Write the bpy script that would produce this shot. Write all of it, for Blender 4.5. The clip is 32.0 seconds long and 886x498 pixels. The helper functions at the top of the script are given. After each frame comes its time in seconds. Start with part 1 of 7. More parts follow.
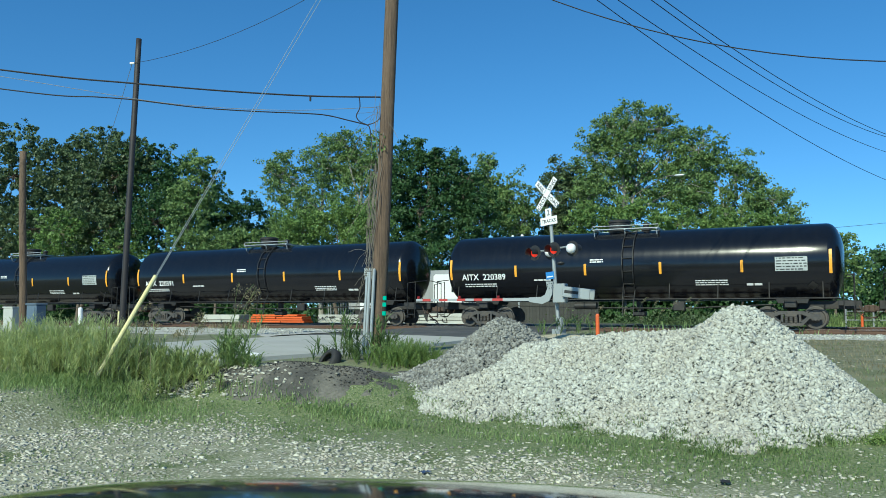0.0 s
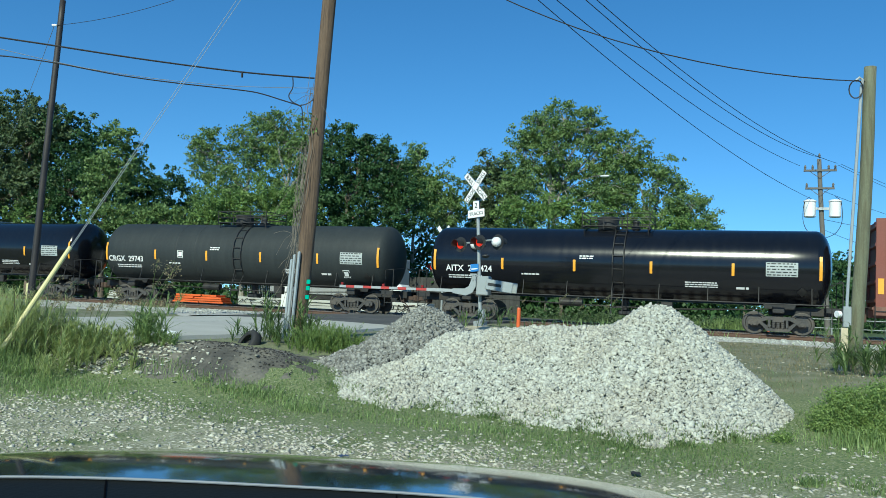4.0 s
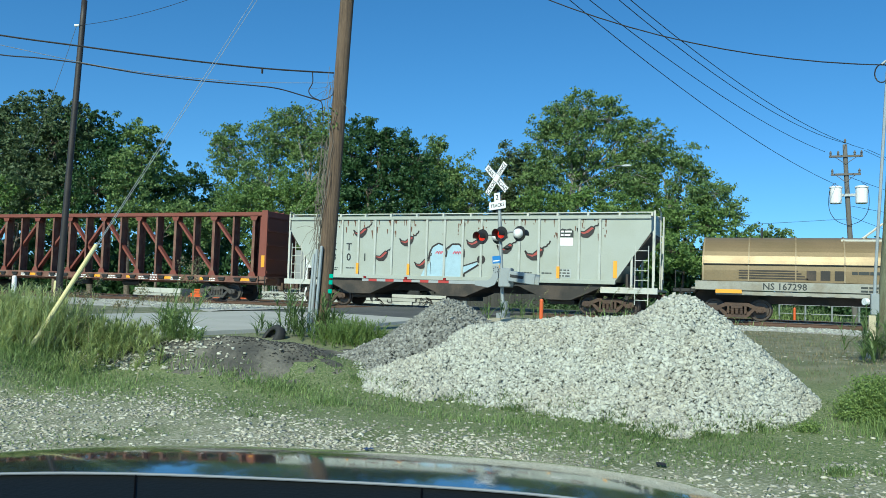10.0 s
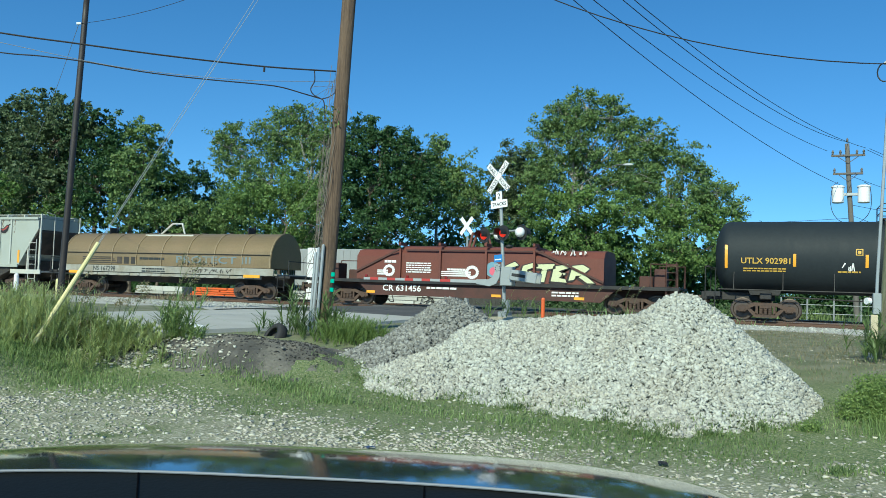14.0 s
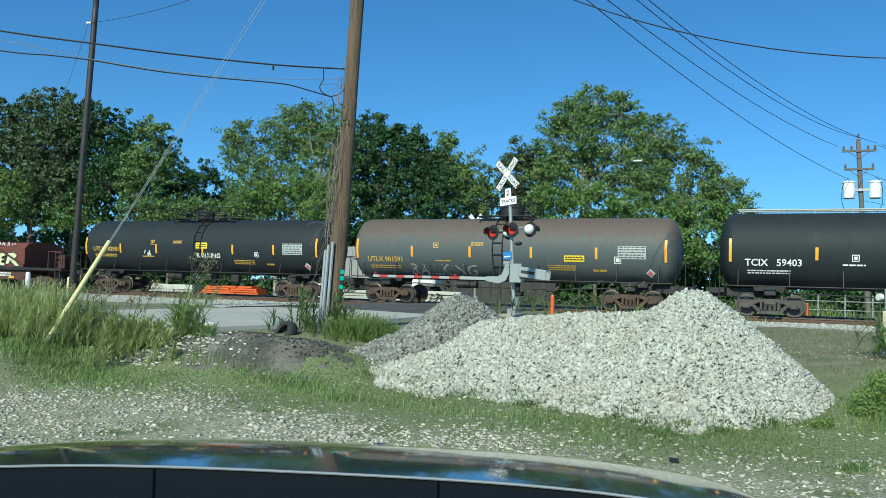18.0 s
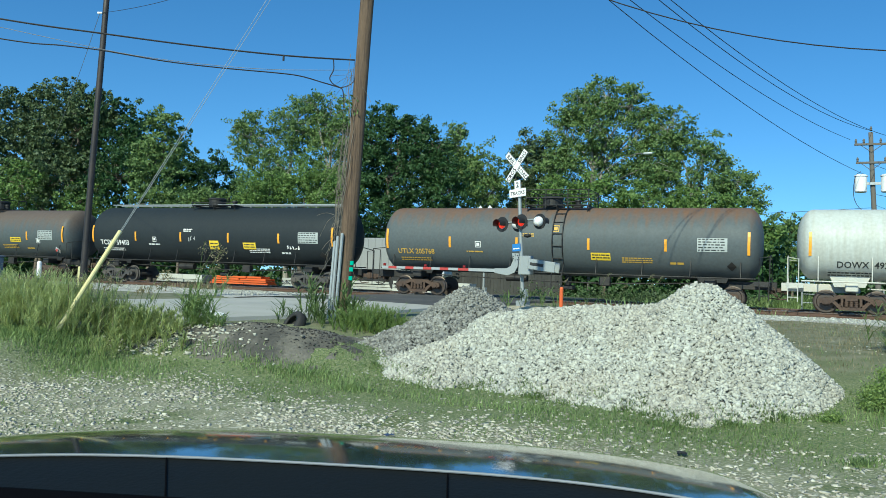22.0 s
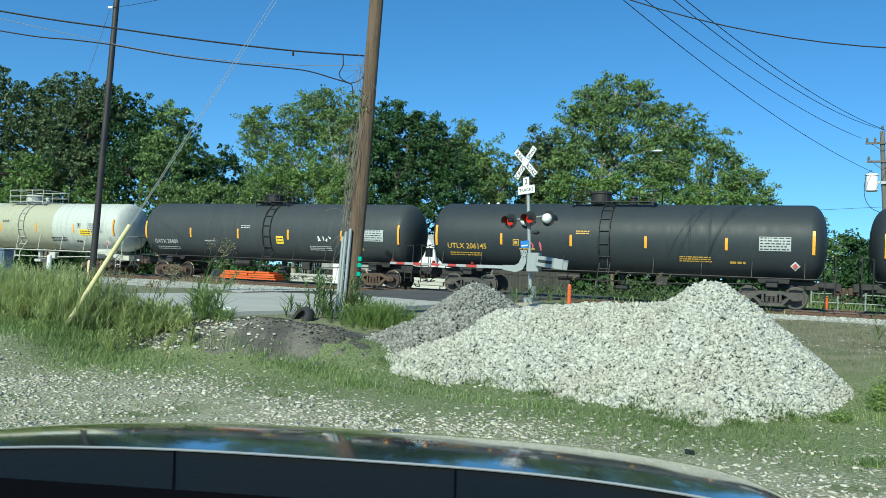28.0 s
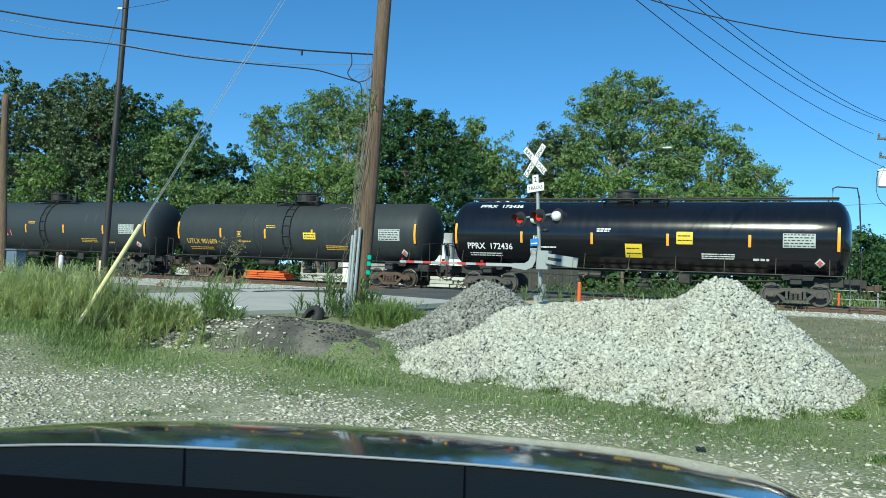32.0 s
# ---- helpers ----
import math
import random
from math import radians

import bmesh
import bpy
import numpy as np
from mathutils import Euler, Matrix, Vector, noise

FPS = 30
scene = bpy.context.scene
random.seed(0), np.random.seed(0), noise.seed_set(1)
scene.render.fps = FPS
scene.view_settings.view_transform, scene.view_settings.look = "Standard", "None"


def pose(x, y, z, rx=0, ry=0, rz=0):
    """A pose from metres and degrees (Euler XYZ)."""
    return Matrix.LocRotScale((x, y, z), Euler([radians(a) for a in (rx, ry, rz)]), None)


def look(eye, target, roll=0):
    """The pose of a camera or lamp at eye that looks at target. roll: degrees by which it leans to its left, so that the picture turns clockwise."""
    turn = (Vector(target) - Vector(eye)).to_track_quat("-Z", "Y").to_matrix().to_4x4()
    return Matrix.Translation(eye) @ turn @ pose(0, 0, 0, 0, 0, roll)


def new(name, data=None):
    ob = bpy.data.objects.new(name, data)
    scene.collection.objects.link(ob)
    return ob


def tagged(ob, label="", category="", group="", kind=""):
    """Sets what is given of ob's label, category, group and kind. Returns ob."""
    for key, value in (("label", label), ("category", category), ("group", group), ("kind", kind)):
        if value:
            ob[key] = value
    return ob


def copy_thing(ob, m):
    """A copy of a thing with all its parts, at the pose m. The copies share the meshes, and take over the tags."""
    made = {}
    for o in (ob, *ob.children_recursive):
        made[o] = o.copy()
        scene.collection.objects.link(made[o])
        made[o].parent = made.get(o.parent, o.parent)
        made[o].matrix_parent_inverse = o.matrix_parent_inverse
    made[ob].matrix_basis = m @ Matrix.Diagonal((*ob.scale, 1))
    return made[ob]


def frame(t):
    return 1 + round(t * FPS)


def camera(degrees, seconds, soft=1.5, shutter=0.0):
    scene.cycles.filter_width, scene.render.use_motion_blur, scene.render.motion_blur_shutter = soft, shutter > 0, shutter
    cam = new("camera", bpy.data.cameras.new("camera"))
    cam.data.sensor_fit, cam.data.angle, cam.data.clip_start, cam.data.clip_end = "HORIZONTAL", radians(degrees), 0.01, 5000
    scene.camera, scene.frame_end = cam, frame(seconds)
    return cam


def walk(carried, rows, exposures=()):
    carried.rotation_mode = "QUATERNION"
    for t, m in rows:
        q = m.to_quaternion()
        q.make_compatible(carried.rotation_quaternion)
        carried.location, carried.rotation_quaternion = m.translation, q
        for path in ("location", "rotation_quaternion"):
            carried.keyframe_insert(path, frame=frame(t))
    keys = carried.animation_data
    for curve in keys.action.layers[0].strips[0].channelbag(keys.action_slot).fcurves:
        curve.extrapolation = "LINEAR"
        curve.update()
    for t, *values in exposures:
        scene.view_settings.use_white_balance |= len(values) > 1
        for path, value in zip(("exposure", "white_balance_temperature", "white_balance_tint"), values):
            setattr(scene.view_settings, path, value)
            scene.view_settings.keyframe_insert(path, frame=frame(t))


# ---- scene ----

▸ **Exercise directions**
Find all lines holding the string "given" and copy them.

▸ **Exercise answer**
Write the bpy script that would produce this shot. Write all of it, for Blender 4.5. The clip is 32.0 seconds long and 886x498 pixels. The helper functions at the top of the script are given. After each frame comes its time in seconds. Start with part 1 of 7. More parts follow.
    """Sets what is given of ob's label, category, group and kind. Returns ob."""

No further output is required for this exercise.